The Proclamation of the Gates was an order issued in 1842 by Lord Ellenborough, then the Governor-General of Britain's territories in India, during the Battle of Kabul. This order demanded that the troops to bring back gates from Ghazni that Mahmud allegedly took after his destruction of the Somnath temple some 800 years earlier and had it installed as the doors of his mausoleum. This allegation was later found to be false. The basis for the order are unclear, as neither Turko-Persian sources nor Indic sources mention any such gates. According to Romila Thapar, "if there were any gates at all" anywhere, they "might have been some fort gates". The order, states Thapar, is best seen as an example of how "colonial intervention in India" was viewed in the 1840s, or possibly a demand from the Sikh emperor Ranjit Singh for helping the British in their Kabul campaign.

==Description==
In 1842, Edward Law, 1st Earl of Ellenborough issued his Proclamation of the Gates, in which he ordered the British army in Afghanistan to return via Ghazni and bring back to India the sandalwood gates from the tomb of Mahmud of Ghazni in Ghazni, Afghanistan. These were believed to have been taken by Mahmud from Somnath. Under Ellenborough's instruction, General William Nott removed the gates in September 1842. A whole sepoy regiment, the 6th Jat Light Infantry, was detailed to carry the gates back to India.

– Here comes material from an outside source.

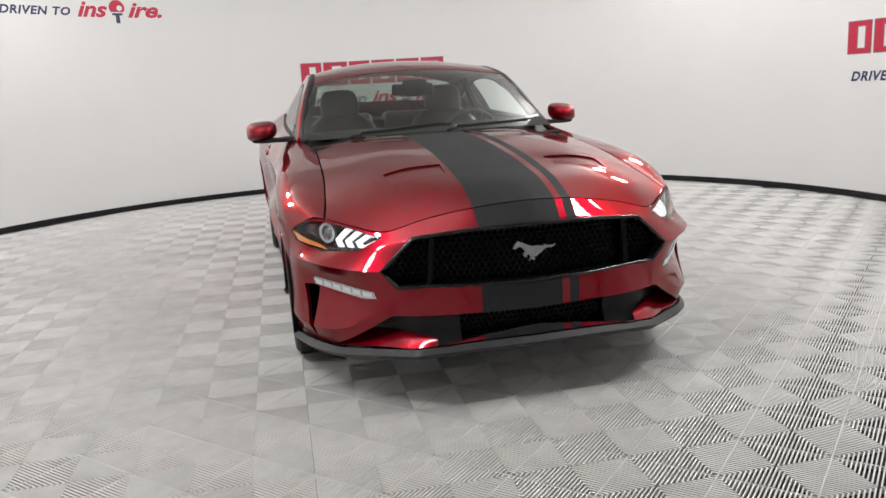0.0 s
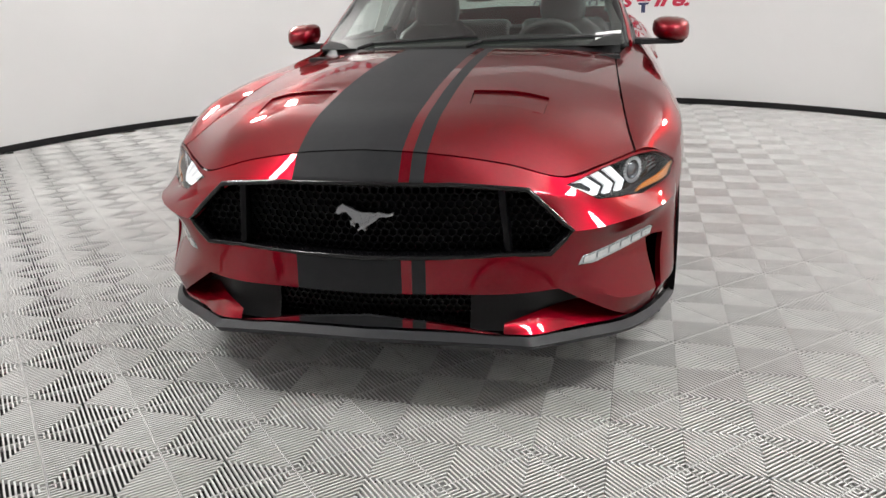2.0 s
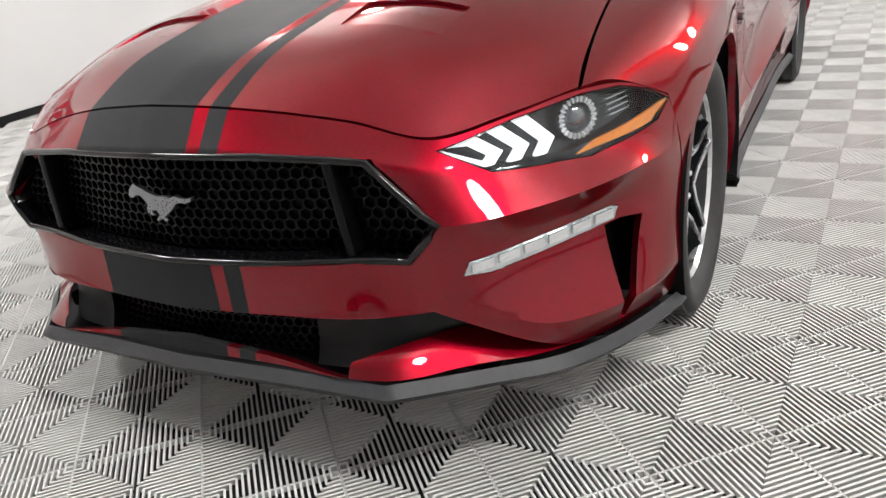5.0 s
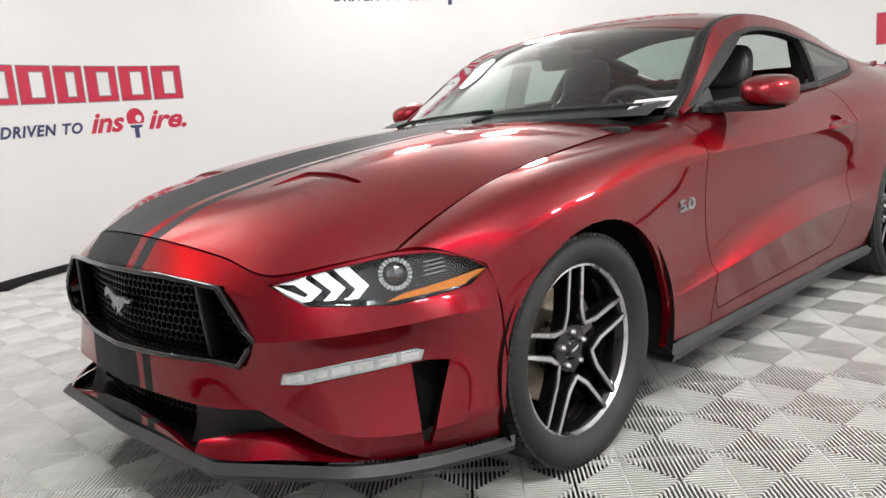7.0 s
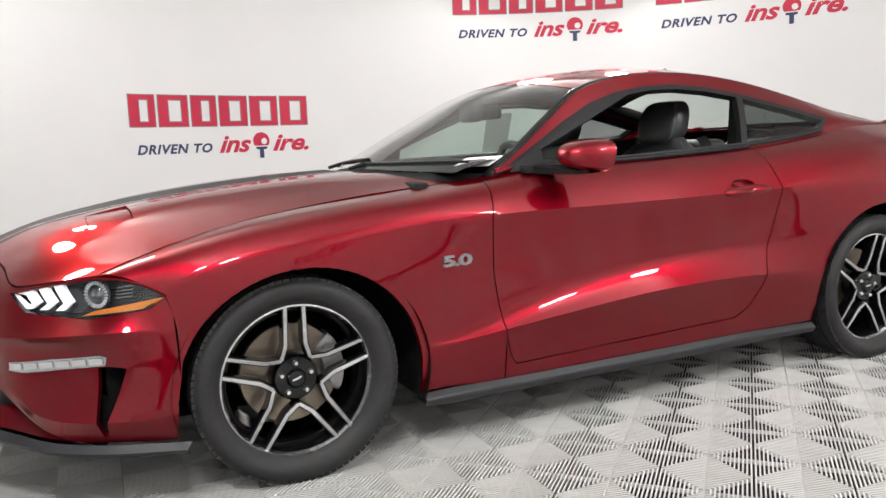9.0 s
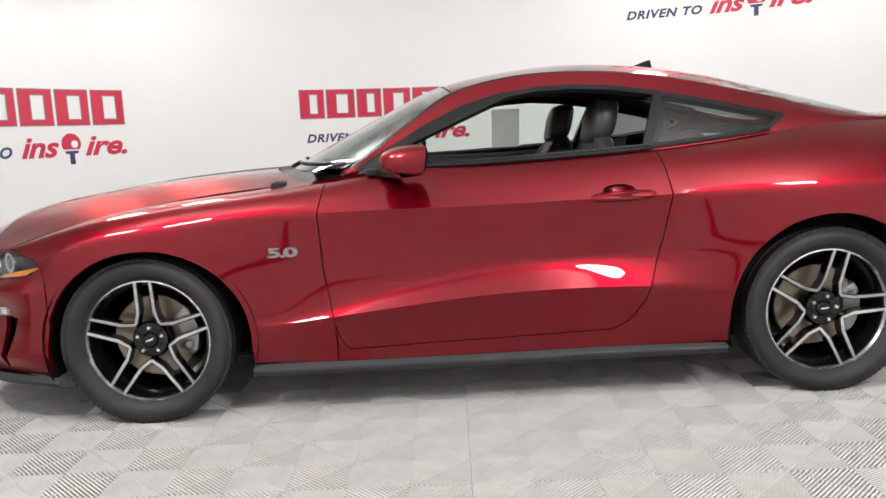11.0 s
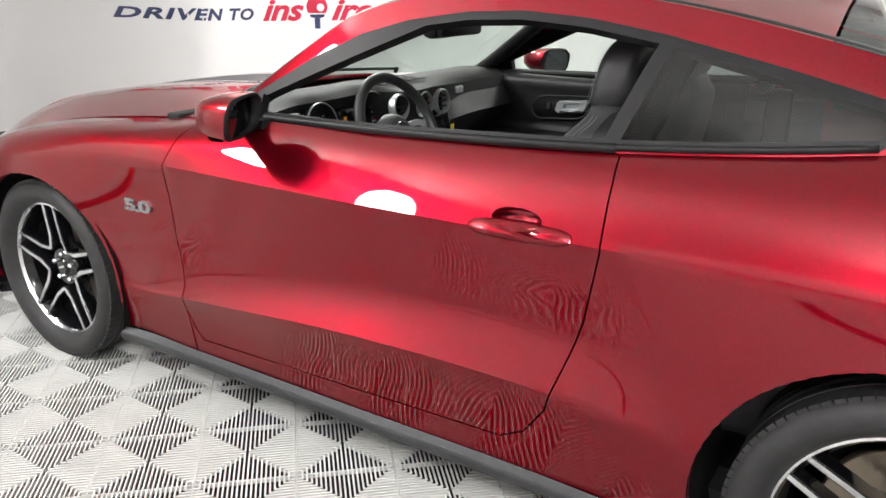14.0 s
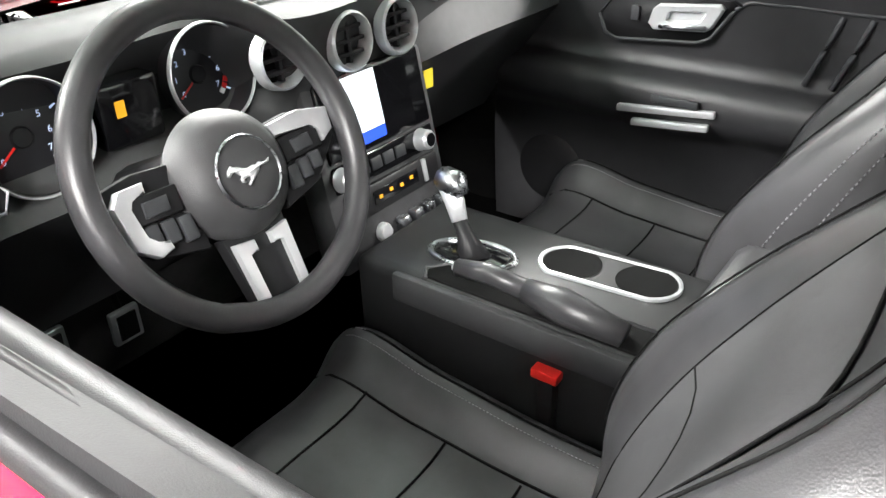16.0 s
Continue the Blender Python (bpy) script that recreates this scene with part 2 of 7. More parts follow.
def cut_region(bm, faces, outline, axes):
    """Cut the faces along a convex outline, seen along the cross product of the two axes; returns the faces outside and inside it."""
    ua, va = Vector(axes[0]), Vector(axes[1])
    pts = [Vector(p) for p in outline]
    area = sum(p.x * q.y - q.x * p.y for p, q in zip(pts, pts[1:] + pts[:1]))
    if area < 0:
        pts.reverse()
    lo, hi = [min(p[i] for p in pts) for i in (0, 1)], [max(p[i] for p in pts) for i in (0, 1)]
    inside, outside = [], []
    for f in faces:
        us, ws = [v.co.dot(ua) for v in f.verts], [v.co.dot(va) for v in f.verts]
        far = max(us) < lo[0] or min(us) > hi[0] or max(ws) < lo[1] or min(ws) > hi[1]
        (outside if far else inside).append(f)
    for p, q in zip(pts, pts[1:] + pts[:1]):
        d = q - p
        no = d.y * ua - d.x * va
        co = p.x * ua + p.y * va
        geom = inside + list({e for f in inside for e in f.edges}) + list({v for f in inside for v in f.verts})
        before = set(inside)
        res = bmesh.ops.bisect_plane(bm, geom=geom, plane_co=co, plane_no=no, dist=1e-6)
        fs = {g for g in res["geom"] if isinstance(g, bmesh.types.BMFace)} | {f for f in before if f.is_valid}
        inside = []
        for f in fs:
            c = sum((v.co for v in f.verts), Vector()) / len(f.verts)
            (outside if (c - co).dot(no) > 0 else inside).append(f)
    return [f for f in outside if f.is_valid], inside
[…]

On arrival, the gates were found not to be of Gujarati or Indian design, and not of Sandalwood, but of Deodar wood (native to Ghazni) and therefore not authentic to Somnath. They were placed in the arsenal store-room of the Agra Fort where they still lie to the present day. There was a debate in the House of Commons in London in 1843 on the question of the gates of the temple and Ellenbourough's role in the affair. After much crossfire between the British Government and the opposition, all of the facts as we know them were laid out.

==Legacy==
In the 19th century novel The Moonstone by Wilkie Collins, the diamond of the title is presumed to have been stolen from the temple at Somnath and, according to the historian Romila Thapar, reflects the interest aroused in Britain by the gates.